The Clarity Act is a US government legislation that will define how crypto users earn on their holdings. It represents the rulebook the crypto industry has long awaited, bridging the gap between innovation and oversight for all the stakeholders involved.

What is the Clarity Act?

The Digital Asset Market Clarity Act establishes a regulatory framework, complementing the current GENIUS Act. It narrows down SEC jurisdiction, classifying most digital assets as commodities under the CFTC. 

The Clarity Act will cover token classification, market standards, and DeFi oversight. The bill regarding the same has passed by the House in July 2025. Treasury Secretary Bessent has targeted a Spring 2026 Senate passage for the act, with prediction markets currently pricing signing odds at 72% from the House for this particular act.

Why Stablecoins Are the Core of Crypto Liquidity?

Stablecoins like USDC and USDT are pegged to U.S. dollar, which is a fiat currency, serving as the backbone for crypto liquidity. With a market cap exceeding $312 billion, these coins act as the essential bridge between fiat currency and decentralized systems. Roughly 92% of transaction volume of these coins is linked to trading and on/off-ramping. 

Without them, moving capital quickly without slippage is impossible. They provide infrastructure in real time, which is fundamental to lending, borrowing, and parking funds between every crypto trade.

How will stablecoin regulation impact crypto yields?

The Clarity Act aims to ban yield on stablecoins and make them payment tools rather than savings products. While narrow rewards programs might survive, interest resembling bank deposits in particular is being targeted by the act. 

This decision will impact crypto platform, where stablecoin-related revenue will reduce, and for retail investors, passive income opportunities may be restricted or funneled, making them shift back toward regulated financial products like bonds.

The Trade-Off: Stability vs Decentralization

The clarity act regulation offers stability to the investors. The GENIUS Act requires 1:1 reserves and regular audits, removing opacity that deterred institutional players. This clarity could unlock trillions from pension funds and insurance companies currently on the sidelines.
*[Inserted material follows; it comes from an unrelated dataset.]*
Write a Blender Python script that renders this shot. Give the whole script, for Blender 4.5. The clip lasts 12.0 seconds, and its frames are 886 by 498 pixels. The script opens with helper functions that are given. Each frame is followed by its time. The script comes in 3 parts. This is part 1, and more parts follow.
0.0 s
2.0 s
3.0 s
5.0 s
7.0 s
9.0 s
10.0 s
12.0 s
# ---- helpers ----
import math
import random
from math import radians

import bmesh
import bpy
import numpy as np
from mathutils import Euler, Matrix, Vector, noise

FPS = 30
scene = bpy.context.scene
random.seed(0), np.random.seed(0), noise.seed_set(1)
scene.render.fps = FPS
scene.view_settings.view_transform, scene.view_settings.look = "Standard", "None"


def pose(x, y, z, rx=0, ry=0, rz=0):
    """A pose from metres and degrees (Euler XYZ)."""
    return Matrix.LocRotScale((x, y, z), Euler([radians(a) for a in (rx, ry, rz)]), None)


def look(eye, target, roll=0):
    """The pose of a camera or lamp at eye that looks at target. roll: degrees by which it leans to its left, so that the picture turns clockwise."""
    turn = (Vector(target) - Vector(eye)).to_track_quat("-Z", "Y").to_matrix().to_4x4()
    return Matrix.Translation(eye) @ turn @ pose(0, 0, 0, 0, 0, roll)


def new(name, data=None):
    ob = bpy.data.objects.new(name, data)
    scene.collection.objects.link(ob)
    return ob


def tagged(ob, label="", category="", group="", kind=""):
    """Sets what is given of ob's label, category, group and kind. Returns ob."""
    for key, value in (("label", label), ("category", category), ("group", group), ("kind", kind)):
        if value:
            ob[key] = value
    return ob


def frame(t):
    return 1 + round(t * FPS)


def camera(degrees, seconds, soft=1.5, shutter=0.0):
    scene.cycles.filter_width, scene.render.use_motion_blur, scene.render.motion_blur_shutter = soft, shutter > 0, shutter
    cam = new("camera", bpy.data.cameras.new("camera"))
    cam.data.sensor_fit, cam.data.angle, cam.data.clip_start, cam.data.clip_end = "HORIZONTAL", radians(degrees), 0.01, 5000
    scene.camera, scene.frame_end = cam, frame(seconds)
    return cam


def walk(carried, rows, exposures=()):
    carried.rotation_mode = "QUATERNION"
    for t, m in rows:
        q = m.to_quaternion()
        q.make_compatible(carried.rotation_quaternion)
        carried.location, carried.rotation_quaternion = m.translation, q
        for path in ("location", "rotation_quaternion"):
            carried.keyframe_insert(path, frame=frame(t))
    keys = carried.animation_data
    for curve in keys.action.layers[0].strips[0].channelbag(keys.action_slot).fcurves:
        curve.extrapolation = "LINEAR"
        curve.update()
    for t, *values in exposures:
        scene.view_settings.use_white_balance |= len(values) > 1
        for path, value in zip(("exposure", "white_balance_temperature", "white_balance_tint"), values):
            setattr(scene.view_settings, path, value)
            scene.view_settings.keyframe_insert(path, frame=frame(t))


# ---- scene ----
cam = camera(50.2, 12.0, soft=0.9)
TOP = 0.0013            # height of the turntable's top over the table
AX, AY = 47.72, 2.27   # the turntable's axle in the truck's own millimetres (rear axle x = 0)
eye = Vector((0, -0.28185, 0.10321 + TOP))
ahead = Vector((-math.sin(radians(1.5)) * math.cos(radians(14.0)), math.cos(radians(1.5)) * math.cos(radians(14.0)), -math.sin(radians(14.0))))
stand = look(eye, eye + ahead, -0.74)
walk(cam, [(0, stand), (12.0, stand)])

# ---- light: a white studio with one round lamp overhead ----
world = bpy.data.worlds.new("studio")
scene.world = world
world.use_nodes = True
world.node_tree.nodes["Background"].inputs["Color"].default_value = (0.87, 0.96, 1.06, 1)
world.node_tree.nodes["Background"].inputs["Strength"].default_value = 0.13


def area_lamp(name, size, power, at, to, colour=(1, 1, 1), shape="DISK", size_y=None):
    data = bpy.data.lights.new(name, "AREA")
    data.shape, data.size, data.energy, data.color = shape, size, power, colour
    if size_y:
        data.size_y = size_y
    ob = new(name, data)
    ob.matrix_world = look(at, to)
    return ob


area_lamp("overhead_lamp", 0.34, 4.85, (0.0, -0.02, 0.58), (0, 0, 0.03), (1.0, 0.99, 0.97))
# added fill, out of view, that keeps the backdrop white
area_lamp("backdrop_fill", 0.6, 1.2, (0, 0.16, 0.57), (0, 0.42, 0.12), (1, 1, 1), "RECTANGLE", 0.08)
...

Conversely, decentralization advocates fear for protocols like Uniswap and Aave. While the bill attempts to protect developers and peer-to-peer activity, centralized intermediaries interacting with DeFi will face strict risk-management and cybersecurity standards, potentially shrinking the reach of permissionless finance.
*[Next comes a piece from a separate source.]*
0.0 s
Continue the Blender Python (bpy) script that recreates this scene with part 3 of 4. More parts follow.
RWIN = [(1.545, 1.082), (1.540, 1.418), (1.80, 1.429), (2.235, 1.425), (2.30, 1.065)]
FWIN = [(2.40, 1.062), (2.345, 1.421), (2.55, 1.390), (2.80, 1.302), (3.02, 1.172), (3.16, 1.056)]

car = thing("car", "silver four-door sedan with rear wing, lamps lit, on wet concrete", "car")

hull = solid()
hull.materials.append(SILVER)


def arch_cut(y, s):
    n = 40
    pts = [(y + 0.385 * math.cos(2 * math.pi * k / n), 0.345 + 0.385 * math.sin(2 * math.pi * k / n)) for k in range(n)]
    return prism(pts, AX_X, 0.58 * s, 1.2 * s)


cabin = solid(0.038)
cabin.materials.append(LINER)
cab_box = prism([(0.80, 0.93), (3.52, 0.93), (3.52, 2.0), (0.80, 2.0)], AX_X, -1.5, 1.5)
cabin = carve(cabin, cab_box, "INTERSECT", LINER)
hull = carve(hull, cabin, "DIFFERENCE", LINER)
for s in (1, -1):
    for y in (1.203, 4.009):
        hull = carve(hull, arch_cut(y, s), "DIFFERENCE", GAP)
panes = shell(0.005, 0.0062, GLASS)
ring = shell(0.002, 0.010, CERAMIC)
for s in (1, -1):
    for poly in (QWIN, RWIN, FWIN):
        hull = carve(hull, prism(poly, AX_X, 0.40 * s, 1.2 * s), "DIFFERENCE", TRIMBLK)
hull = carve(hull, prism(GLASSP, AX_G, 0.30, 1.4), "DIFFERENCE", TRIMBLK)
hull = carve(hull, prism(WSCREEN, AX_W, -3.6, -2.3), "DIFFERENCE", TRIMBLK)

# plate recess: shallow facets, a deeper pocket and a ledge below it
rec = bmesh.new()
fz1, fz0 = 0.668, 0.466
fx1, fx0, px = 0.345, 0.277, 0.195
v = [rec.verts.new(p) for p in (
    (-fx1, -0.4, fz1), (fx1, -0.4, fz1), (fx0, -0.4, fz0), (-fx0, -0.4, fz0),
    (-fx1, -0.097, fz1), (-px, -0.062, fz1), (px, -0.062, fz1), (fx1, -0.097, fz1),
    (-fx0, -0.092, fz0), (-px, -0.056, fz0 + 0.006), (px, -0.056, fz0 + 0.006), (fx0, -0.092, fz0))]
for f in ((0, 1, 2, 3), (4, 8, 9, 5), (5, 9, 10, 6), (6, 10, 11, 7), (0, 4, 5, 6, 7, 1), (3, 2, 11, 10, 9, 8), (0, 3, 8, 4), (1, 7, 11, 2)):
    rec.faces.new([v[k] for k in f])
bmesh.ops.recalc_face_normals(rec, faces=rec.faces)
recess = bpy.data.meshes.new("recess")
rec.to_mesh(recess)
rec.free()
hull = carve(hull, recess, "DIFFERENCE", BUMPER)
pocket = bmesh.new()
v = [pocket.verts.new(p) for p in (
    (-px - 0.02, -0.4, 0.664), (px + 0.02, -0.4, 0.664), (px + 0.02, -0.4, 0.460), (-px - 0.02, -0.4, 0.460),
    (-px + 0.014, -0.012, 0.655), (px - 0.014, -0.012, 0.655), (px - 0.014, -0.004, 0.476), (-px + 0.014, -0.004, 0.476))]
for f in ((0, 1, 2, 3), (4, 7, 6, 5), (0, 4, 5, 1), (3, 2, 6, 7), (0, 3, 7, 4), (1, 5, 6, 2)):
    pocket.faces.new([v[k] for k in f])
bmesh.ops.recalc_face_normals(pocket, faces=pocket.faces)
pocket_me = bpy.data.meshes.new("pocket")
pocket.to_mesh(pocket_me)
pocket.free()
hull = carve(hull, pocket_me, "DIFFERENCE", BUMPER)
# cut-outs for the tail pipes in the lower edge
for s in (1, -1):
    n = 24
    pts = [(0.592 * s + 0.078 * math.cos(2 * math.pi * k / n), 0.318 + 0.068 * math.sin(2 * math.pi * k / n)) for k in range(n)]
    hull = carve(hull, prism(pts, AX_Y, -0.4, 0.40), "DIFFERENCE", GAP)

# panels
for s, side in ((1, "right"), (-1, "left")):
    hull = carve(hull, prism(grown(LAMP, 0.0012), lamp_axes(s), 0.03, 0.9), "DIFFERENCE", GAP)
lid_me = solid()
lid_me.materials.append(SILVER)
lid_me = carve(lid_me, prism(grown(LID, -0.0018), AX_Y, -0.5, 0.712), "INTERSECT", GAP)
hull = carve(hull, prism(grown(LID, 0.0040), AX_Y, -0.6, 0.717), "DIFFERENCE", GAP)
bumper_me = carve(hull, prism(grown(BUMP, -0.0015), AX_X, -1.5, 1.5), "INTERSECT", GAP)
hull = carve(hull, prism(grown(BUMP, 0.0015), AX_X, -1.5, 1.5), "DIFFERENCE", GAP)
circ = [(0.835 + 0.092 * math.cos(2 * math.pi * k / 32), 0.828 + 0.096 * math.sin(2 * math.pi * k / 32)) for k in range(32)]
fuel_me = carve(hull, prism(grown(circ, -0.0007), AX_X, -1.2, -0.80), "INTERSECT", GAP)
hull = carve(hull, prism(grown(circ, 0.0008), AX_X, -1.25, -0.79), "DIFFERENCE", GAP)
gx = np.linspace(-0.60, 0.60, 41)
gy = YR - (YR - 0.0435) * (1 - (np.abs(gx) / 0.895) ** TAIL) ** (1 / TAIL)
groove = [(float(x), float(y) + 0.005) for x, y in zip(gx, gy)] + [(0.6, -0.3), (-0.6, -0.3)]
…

Conclusion: A Turning Point for Crypto Markets

The Clarity Act is the most consequential crypto legislation in U.S. history. Its definition of stablecoin yield will dictate investor earnings and institutional entry in the crypto ecosystem. As regulation intensifies, the tug-of-war between banks and crypto platforms will grow narrow down in the future due to the regulatory clarity. 

Why are stablecoins important?

Stablecoins provide liquidity layer for the crypto ecosystem which is the most important layer of the whole ecosystem that enables fast value transfer and DeFi operations.

Will regulation reduce profitability?

It may shrink passive yields for retail investors, but institutional capital could drive up valuations and create new compliant yield products.

Are stablecoins becoming centralized?

Yes, as the Acts like Clarity Act push issuance toward licensed, supervised entities stablecoins are becoming centralized. This might in future lead to more investor confidence in these coins which is good for the entire ecosystem.